**Task description**
Every record must be transcribed in its entirety, apart from the images, which are to be omitted.

## BEGIN Records shown

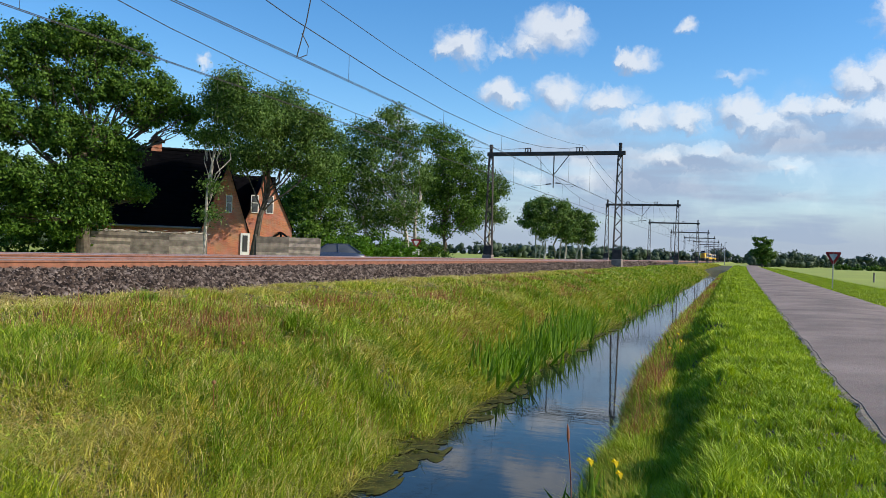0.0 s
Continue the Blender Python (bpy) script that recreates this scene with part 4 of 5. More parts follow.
build_tree("oak_tree", "tall broad green oak with sunlit dense foliage", -35.0, 36.1, 44.1,
           [(0.5, 12.6, 1.48), (-1.3, 12.6, 1.42), (2.3, 12.0, 1.23), (-3.1, 12.0, 1.35), (-4.4, 10.9, 1.35), (-2.4, 9.9, 1.55), (0.2, 10.1, 1.61), (2.1, 9.9, 1.35), (3.6, 10.3, 0.97),
            (4.7, 9.5, 0.84), (3.0, 8.5, 0.97), (5.6, 8.9, 0.65), (5.1, 8.1, 0.58), (4.1, 8.8, 0.65), (-3.7, 7.7, 1.68), (-1.5, 7.2, 1.61), (0.6, 7.0, 1.55), (2.0, 6.3, 0.97),
            (1.6, 4.7, 1.23), (2.8, 4.1, 0.77), (-0.3, 4.5, 1.61), (-2.4, 4.2, 1.74), (-4.2, 4.5, 1.68), (-3.4, 2.3, 1.23), (-1.1, 2.3, 1.23), (0.3, 2.8, 0.97), (-5.8, 8.5, 1.61),
            (-6.0, 5.3, 1.74), (-5.6, 2.8, 1.48)],
           130000, 0.092, OAK_LEAF, BARK, 0.42, seed=3, clump=0.32)
build_tree("birch_tree", "slender birch with a pale trunk beside the house", -28.5, 38.5, 36.5,
           [(1.0, 10.1, 1.1), (0.3, 9.0, 0.9), (-0.3, 7.2, 0.5), (1.9, 8.7, 1.3), (0.6, 7.4, 0.8), (0.2, 4.5, 0.35), (0.2, 2.9, 0.3)], 22000, 0.075, BIRCH_LEAF, BIRCH, 0.12, seed=4, stems=((-0.05, 0.25),))
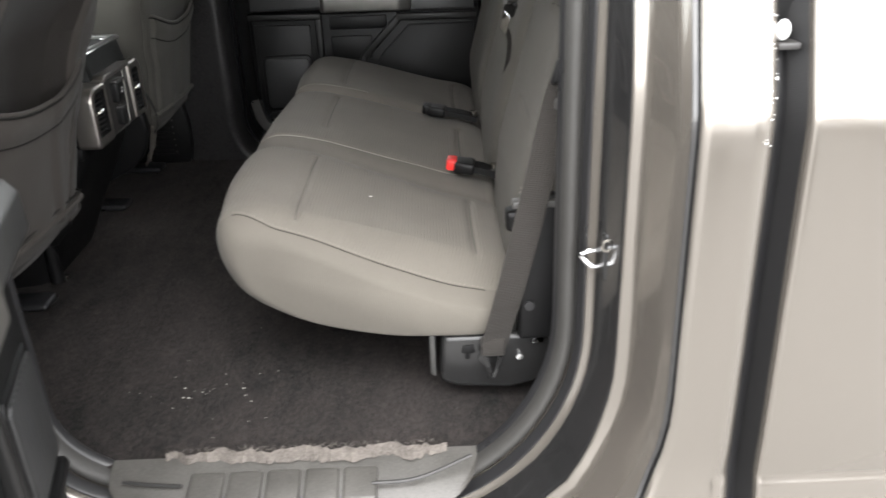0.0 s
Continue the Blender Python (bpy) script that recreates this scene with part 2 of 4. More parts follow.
def pile(m, scale, depth):
    """Short carpet pile: a fine uneven nap."""
    nt = m.node_tree
    n = nt.nodes.new("ShaderNodeTexNoise")
    n.inputs["Scale"].default_value, n.inputs["Detail"].default_value, n.inputs["Roughness"].default_value = scale, 4.0, 0.75
    nt.links.new(nt.nodes["Texture Coordinate"].outputs["Object"], n.inputs["Vector"])
    bp = nt.nodes.new("ShaderNodeBump")
    bp.inputs["Strength"].default_value, bp.inputs["Distance"].default_value = 1.0, depth
    nt.links.new(n.outputs["Fac"], bp.inputs["Height"])
    b = nt.nodes["Principled BSDF"]
    nt.links.new(bp.outputs["Normal"], b.inputs["Normal"])
    # tufts differ in how much they are crushed and soiled
    tuft = nt.nodes.new("ShaderNodeTexNoise")
    tuft.inputs["Scale"].default_value, tuft.inputs["Detail"].default_value, tuft.inputs["Roughness"].default_value = scale * 0.30, 3.0, 0.7
    nt.links.new(nt.nodes["Mapping"].outputs["Vector"], tuft.inputs["Vector"])
    level = nt.nodes.new("ShaderNodeMapRange")
    for key, value in (("From Min", 0.33), ("From Max", 0.67), ("To Min", 0.55), ("To Max", 1.6)):
        level.inputs[key].default_value = value
    nt.links.new(tuft.outputs["Fac"], level.inputs["Value"])
    mul = nt.nodes.new("ShaderNodeMix")
    mul.data_type, mul.blend_type = "RGBA", "MULTIPLY"
    mul.inputs["Factor"].default_value = 1.0
    nt.links.new(b.inputs["Base Color"].links[0].from_socket, mul.inputs["A"])
    nt.links.new(level.outputs["Result"], mul.inputs["B"])
    nt.links.new(mul.outputs["Result"], b.inputs["Base Color"])


pile(CARPET, 520, 0.006)
grained(LEATHERETTE, 0.0030, 0.0003)


# ---- building helpers ----
def thing(name, base, label, category, group="", kind=""):
    e = new(name)
    e.location = base
    e.empty_display_size = 0.05
    return tagged(e, label, category, group, kind)


def root_of(ob):
    while ob.parent:
        ob = ob.parent
    return ob


def part(name, bm, mats, parent=None, label="", smooth=True, sharp=38):
    """One mesh object under a thing or a part; its vertices are given in world metres."""
    bmesh.ops.recalc_face_normals(bm, faces=bm.faces)
    for f in bm.faces:
        f.smooth = smooth
    if smooth:
        lim = radians(sharp)
        for e in bm.edges:
            if len(e.link_faces) == 2 and e.calc_face_angle(0) > lim:
                e.smooth = False
    if parent:
        bm.transform(Matrix.Translation(-root_of(parent).location))
    me = bpy.data.meshes.new(name)
    bm.to_mesh(me)
    bm.free()
    for m in mats if isinstance(mats, (list, tuple)) else (mats,):
        me.materials.append(m)
    ob = new(name, me)
    ob.parent = parent
    if label:
        tagged(ob, label)
    return ob


def structure(name, bm, mats, label, category, smooth=True, sharp=38):
    return tagged(part(name, bm, mats, None, "", smooth, sharp), label, category, "", "structure")


def box(lo, hi, r=0.003, seg=2, bm=None, to=None):
    """A box between two corners with rounded edges; to maps its points."""
    b = bmesh.new()
    bmesh.ops.create_cube(b, size=1)
    size = [max(h - l, 1e-4) for l, h in zip(lo, hi)]
    for v in b.verts:
        v.co = Vector([l + (c + 0.5) * s for l, c, s in zip(lo, v.co, size)])
    r = min(r, 0.45 * min(size))
    if r > 0:
        bmesh.ops.bevel(b, geom=list(b.edges), offset=r, segments=seg, profile=0.5, affect="EDGES", clamp_overlap=True)
    if to:
        for v in b.verts:
            v.co = Vector(to(*v.co))
    if bm is None:
        return b
    join(bm, b)
    return bm


def join(bm, other, mat=None):
    me = bpy.data.meshes.new("tmp")
    if mat is not None:
        for f in other.faces:
            f.material_index = mat
    other.to_mesh(me)
    bm.from_mesh(me)
    bpy.data.meshes.remove(me)
    other.free()


def surface(fn, nu, nv, close_u=False, close_v=False, mat=None):
    """A grid of points fn(u, v), u and v from 0 to 1."""
    bm = bmesh.new()
    us, vs = nu + (0 if close_u else 1), nv + (0 if close_v else 1)
    vv = [[bm.verts.new(fn(i / nu, j / nv)) for j in range(vs)] for i in range(us)]
    for i in range(nu):
        for j in range(nv):
            a, b = (i + 1) % us, (j + 1) % vs
            f = bm.faces.new((vv[i][j], vv[a][j], vv[a][b], vv[i][b]))
            if mat:
                f.material_index = mat((i + 0.5) / nu, (j + 0.5) / nv)
    return bm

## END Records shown

**Result**
0.0 s
Continue the Blender Python (bpy) script that recreates this scene with part 4 of 5. More parts follow.
build_tree("oak_tree", "tall broad green oak with sunlit dense foliage", -35.0, 36.1, 44.1,
           [(0.5, 12.6, 1.48), (-1.3, 12.6, 1.42), (2.3, 12.0, 1.23), (-3.1, 12.0, 1.35), (-4.4, 10.9, 1.35), (-2.4, 9.9, 1.55), (0.2, 10.1, 1.61), (2.1, 9.9, 1.35), (3.6, 10.3, 0.97),
            (4.7, 9.5, 0.84), (3.0, 8.5, 0.97), (5.6, 8.9, 0.65), (5.1, 8.1, 0.58), (4.1, 8.8, 0.65), (-3.7, 7.7, 1.68), (-1.5, 7.2, 1.61), (0.6, 7.0, 1.55), (2.0, 6.3, 0.97),
            (1.6, 4.7, 1.23), (2.8, 4.1, 0.77), (-0.3, 4.5, 1.61), (-2.4, 4.2, 1.74), (-4.2, 4.5, 1.68), (-3.4, 2.3, 1.23), (-1.1, 2.3, 1.23), (0.3, 2.8, 0.97), (-5.8, 8.5, 1.61),
            (-6.0, 5.3, 1.74), (-5.6, 2.8, 1.48)],
           130000, 0.092, OAK_LEAF, BARK, 0.42, seed=3, clump=0.32)
build_tree("birch_tree", "slender birch with a pale trunk beside the house", -28.5, 38.5, 36.5,
           [(1.0, 10.1, 1.1), (0.3, 9.0, 0.9), (-0.3, 7.2, 0.5), (1.9, 8.7, 1.3), (0.6, 7.4, 0.8), (0.2, 4.5, 0.35), (0.2, 2.9, 0.3)], 22000, 0.075, BIRCH_LEAF, BIRCH, 0.12, seed=4, stems=((-0.05, 0.25),))
0.0 s
Continue the Blender Python (bpy) script that recreates this scene with part 2 of 4. More parts follow.
def pile(m, scale, depth):
    """Short carpet pile: a fine uneven nap."""
    nt = m.node_tree
    n = nt.nodes.new("ShaderNodeTexNoise")
    n.inputs["Scale"].default_value, n.inputs["Detail"].default_value, n.inputs["Roughness"].default_value = scale, 4.0, 0.75
    nt.links.new(nt.nodes["Texture Coordinate"].outputs["Object"], n.inputs["Vector"])
    bp = nt.nodes.new("ShaderNodeBump")
    bp.inputs["Strength"].default_value, bp.inputs["Distance"].default_value = 1.0, depth
    nt.links.new(n.outputs["Fac"], bp.inputs["Height"])
    b = nt.nodes["Principled BSDF"]
    nt.links.new(bp.outputs["Normal"], b.inputs["Normal"])
    # tufts differ in how much they are crushed and soiled
    tuft = nt.nodes.new("ShaderNodeTexNoise")
    tuft.inputs["Scale"].default_value, tuft.inputs["Detail"].default_value, tuft.inputs["Roughness"].default_value = scale * 0.30, 3.0, 0.7
    nt.links.new(nt.nodes["Mapping"].outputs["Vector"], tuft.inputs["Vector"])
    level = nt.nodes.new("ShaderNodeMapRange")
    for key, value in (("From Min", 0.33), ("From Max", 0.67), ("To Min", 0.55), ("To Max", 1.6)):
        level.inputs[key].default_value = value
    nt.links.new(tuft.outputs["Fac"], level.inputs["Value"])
    mul = nt.nodes.new("ShaderNodeMix")
    mul.data_type, mul.blend_type = "RGBA", "MULTIPLY"
    mul.inputs["Factor"].default_value = 1.0
    nt.links.new(b.inputs["Base Color"].links[0].from_socket, mul.inputs["A"])
    nt.links.new(level.outputs["Result"], mul.inputs["B"])
    nt.links.new(mul.outputs["Result"], b.inputs["Base Color"])


pile(CARPET, 520, 0.006)
grained(LEATHERETTE, 0.0030, 0.0003)


# ---- building helpers ----
def thing(name, base, label, category, group="", kind=""):
    e = new(name)
    e.location = base
    e.empty_display_size = 0.05
    return tagged(e, label, category, group, kind)


def root_of(ob):
    while ob.parent:
        ob = ob.parent
    return ob


def part(name, bm, mats, parent=None, label="", smooth=True, sharp=38):
    """One mesh object under a thing or a part; its vertices are given in world metres."""
    bmesh.ops.recalc_face_normals(bm, faces=bm.faces)
    for f in bm.faces:
        f.smooth = smooth
    if smooth:
        lim = radians(sharp)
        for e in bm.edges:
            if len(e.link_faces) == 2 and e.calc_face_angle(0) > lim:
                e.smooth = False
    if parent:
        bm.transform(Matrix.Translation(-root_of(parent).location))
    me = bpy.data.meshes.new(name)
    bm.to_mesh(me)
    bm.free()
    for m in mats if isinstance(mats, (list, tuple)) else (mats,):
        me.materials.append(m)
    ob = new(name, me)
    ob.parent = parent
    if label:
        tagged(ob, label)
    return ob


def structure(name, bm, mats, label, category, smooth=True, sharp=38):
    return tagged(part(name, bm, mats, None, "", smooth, sharp), label, category, "", "structure")


def box(lo, hi, r=0.003, seg=2, bm=None, to=None):
    """A box between two corners with rounded edges; to maps its points."""
    b = bmesh.new()
    bmesh.ops.create_cube(b, size=1)
    size = [max(h - l, 1e-4) for l, h in zip(lo, hi)]
    for v in b.verts:
        v.co = Vector([l + (c + 0.5) * s for l, c, s in zip(lo, v.co, size)])
    r = min(r, 0.45 * min(size))
    if r > 0:
        bmesh.ops.bevel(b, geom=list(b.edges), offset=r, segments=seg, profile=0.5, affect="EDGES", clamp_overlap=True)
    if to:
        for v in b.verts:
            v.co = Vector(to(*v.co))
    if bm is None:
        return b
    join(bm, b)
    return bm


def join(bm, other, mat=None):
    me = bpy.data.meshes.new("tmp")
    if mat is not None:
        for f in other.faces:
            f.material_index = mat
    other.to_mesh(me)
    bm.from_mesh(me)
    bpy.data.meshes.remove(me)
    other.free()


def surface(fn, nu, nv, close_u=False, close_v=False, mat=None):
    """A grid of points fn(u, v), u and v from 0 to 1."""
    bm = bmesh.new()
    us, vs = nu + (0 if close_u else 1), nv + (0 if close_v else 1)
    vv = [[bm.verts.new(fn(i / nu, j / nv)) for j in range(vs)] for i in range(us)]
    for i in range(nu):
        for j in range(nv):
            a, b = (i + 1) % us, (j + 1) % vs
            f = bm.faces.new((vv[i][j], vv[a][j], vv[a][b], vv[i][b]))
            if mat:
                f.material_index = mat((i + 0.5) / nu, (j + 0.5) / nv)
    return bm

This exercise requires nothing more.